Exercise instructions: Using the listing below, extract each line that has the word "noise" in it.

Given material:
____

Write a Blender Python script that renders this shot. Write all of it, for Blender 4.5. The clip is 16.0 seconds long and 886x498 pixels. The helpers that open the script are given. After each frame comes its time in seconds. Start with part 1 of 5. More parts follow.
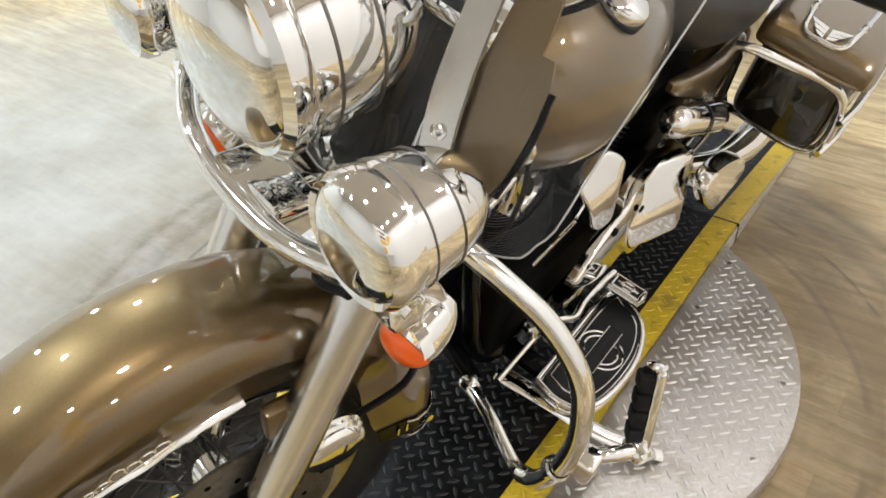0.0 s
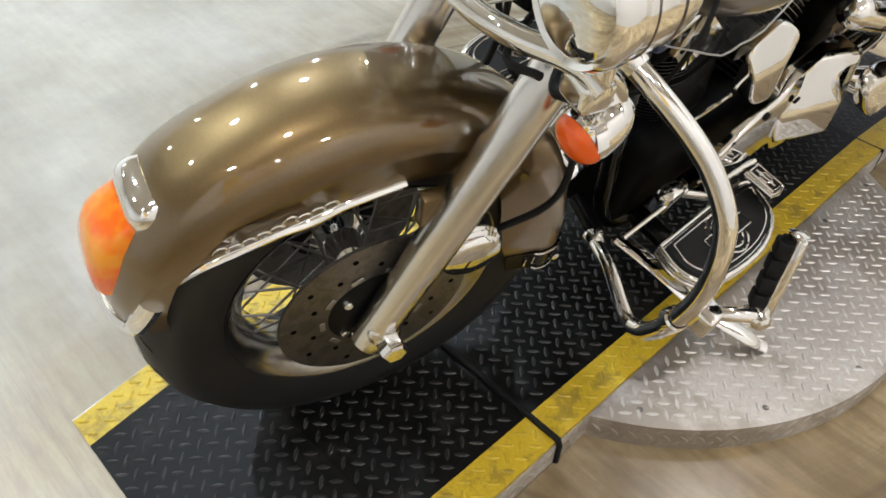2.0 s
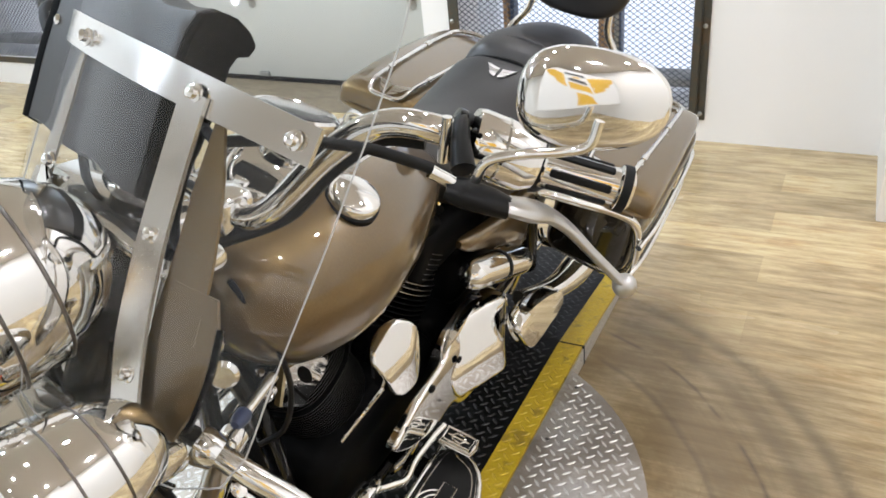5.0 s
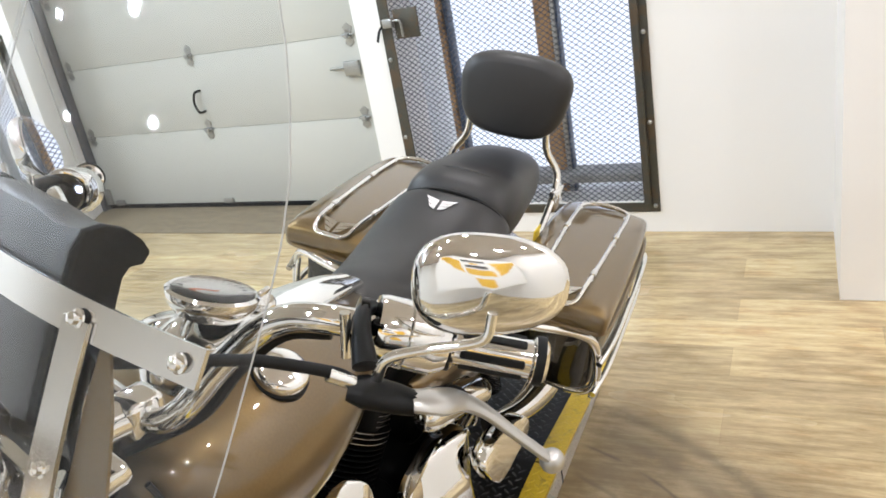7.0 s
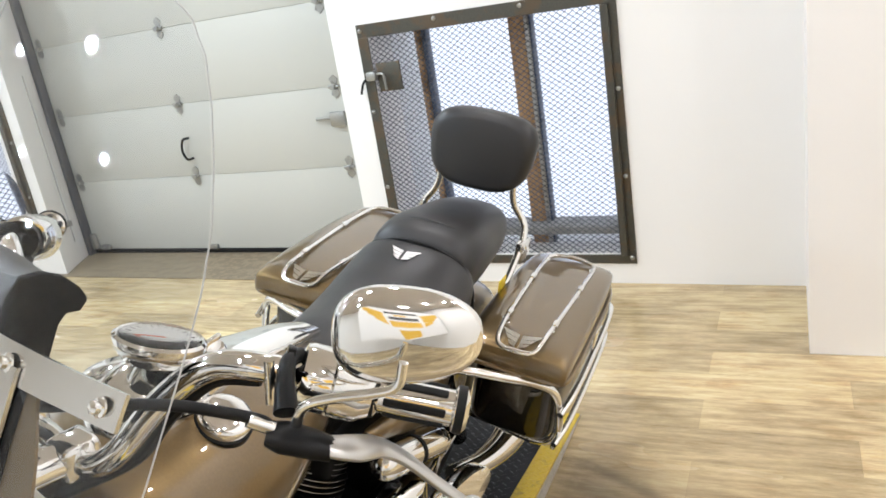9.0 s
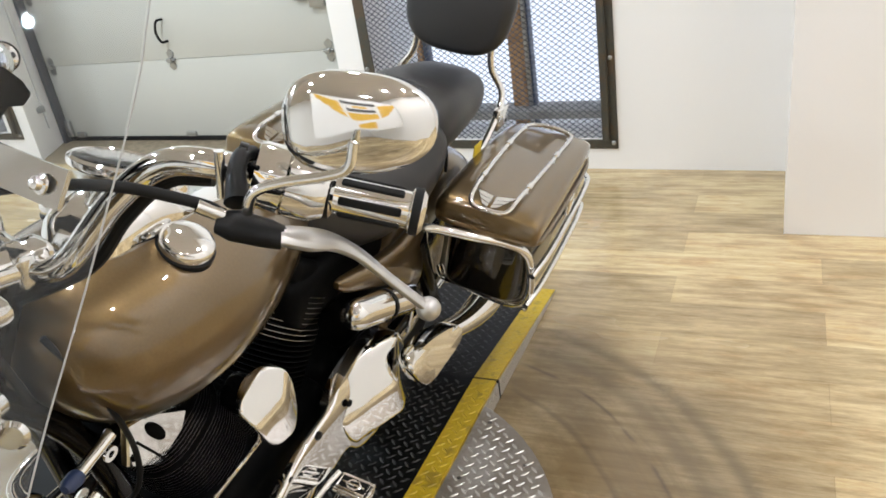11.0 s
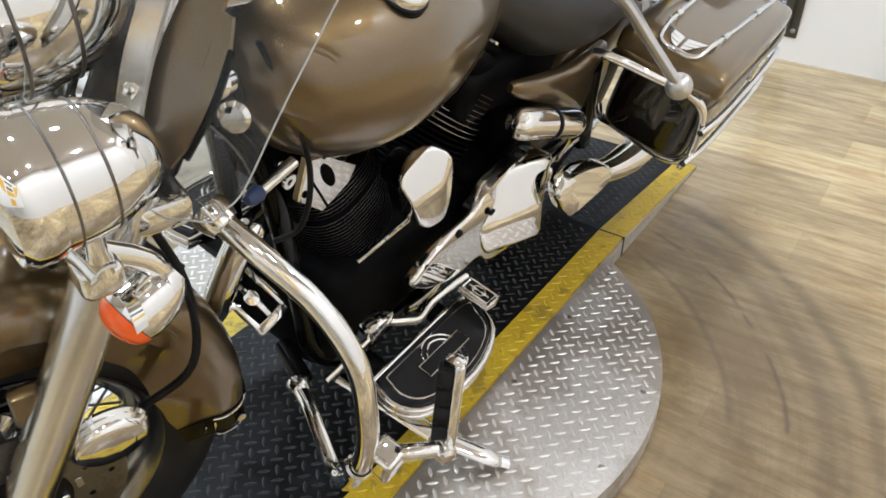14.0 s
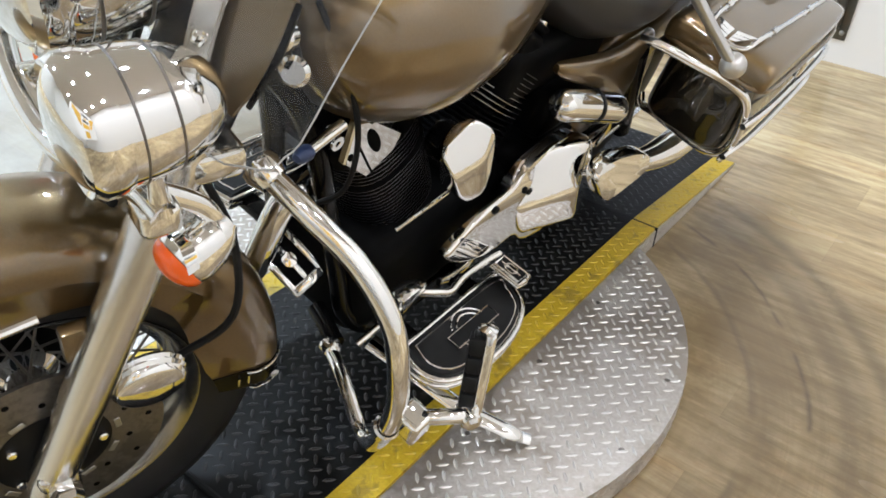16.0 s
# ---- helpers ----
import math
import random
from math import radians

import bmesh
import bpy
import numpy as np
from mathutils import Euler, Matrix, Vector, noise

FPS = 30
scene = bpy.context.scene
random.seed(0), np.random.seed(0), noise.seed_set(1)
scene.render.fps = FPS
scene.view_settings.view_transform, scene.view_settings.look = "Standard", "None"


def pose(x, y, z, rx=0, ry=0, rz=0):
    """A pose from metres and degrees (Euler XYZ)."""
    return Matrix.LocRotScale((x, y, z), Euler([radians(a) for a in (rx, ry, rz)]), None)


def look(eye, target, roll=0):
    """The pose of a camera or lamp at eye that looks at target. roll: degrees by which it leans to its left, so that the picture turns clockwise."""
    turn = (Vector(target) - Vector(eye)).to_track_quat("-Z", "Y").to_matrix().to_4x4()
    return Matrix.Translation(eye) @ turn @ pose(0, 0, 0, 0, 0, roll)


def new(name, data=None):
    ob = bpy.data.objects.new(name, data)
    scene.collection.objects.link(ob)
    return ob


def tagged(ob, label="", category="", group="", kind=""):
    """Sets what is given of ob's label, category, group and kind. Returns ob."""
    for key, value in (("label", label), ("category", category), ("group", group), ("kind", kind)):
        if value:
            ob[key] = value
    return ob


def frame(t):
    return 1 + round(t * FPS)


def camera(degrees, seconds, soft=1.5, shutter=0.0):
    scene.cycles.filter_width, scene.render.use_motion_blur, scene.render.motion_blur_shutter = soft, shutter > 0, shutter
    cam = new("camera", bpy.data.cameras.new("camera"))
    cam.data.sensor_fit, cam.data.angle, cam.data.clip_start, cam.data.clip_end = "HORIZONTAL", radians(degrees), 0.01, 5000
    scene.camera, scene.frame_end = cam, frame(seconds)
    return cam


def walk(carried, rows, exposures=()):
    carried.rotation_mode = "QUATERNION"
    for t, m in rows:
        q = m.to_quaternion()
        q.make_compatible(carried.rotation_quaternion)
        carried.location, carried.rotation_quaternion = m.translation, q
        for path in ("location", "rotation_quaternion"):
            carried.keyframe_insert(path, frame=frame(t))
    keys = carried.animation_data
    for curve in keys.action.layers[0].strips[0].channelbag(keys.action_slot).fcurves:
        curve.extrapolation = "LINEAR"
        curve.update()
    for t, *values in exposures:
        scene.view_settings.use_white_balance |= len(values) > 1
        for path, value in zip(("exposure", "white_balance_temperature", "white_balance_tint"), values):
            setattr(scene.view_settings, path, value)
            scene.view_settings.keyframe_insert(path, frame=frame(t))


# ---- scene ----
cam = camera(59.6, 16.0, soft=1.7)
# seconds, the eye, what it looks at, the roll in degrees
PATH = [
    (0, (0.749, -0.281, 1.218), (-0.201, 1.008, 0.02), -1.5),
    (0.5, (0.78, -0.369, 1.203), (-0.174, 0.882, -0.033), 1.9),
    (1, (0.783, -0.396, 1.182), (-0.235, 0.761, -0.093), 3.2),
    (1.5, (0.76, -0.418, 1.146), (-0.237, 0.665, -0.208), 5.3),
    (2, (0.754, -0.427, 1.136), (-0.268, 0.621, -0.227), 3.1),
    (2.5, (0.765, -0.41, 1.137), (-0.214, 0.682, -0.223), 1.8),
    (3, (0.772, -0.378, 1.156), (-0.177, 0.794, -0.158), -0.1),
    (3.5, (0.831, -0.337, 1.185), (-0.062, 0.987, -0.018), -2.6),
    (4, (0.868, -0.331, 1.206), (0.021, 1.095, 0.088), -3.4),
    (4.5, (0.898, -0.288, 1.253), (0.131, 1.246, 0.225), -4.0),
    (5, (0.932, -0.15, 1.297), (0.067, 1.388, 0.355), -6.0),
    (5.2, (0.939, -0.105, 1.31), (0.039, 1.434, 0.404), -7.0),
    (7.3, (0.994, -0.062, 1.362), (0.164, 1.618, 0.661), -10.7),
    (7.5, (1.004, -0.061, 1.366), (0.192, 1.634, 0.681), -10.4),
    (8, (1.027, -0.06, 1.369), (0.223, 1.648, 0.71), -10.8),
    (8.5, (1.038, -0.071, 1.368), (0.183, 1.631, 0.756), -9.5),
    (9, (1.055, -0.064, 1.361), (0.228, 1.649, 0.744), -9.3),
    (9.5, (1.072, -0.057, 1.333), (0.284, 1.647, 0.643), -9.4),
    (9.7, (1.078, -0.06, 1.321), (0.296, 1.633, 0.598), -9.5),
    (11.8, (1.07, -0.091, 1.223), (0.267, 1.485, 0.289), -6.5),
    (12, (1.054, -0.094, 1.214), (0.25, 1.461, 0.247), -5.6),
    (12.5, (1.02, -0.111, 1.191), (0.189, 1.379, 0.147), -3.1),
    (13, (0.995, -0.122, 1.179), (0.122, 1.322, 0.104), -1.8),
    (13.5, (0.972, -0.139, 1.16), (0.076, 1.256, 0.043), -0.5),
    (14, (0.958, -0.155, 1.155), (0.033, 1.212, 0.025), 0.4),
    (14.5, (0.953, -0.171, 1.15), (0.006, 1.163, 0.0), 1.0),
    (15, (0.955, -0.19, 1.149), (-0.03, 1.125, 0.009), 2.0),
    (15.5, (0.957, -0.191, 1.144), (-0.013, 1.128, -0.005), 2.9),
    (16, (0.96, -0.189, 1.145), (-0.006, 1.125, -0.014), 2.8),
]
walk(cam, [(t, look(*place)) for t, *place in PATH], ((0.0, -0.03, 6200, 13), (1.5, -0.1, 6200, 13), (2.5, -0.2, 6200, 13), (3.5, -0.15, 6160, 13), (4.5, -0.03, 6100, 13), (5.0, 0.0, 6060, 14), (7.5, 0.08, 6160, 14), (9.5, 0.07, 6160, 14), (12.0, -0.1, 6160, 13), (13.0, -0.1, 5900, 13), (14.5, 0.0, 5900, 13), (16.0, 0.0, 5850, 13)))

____

Correct output:
from mathutils import Euler, Matrix, Vector, noise
random.seed(0), np.random.seed(0), noise.seed_set(1)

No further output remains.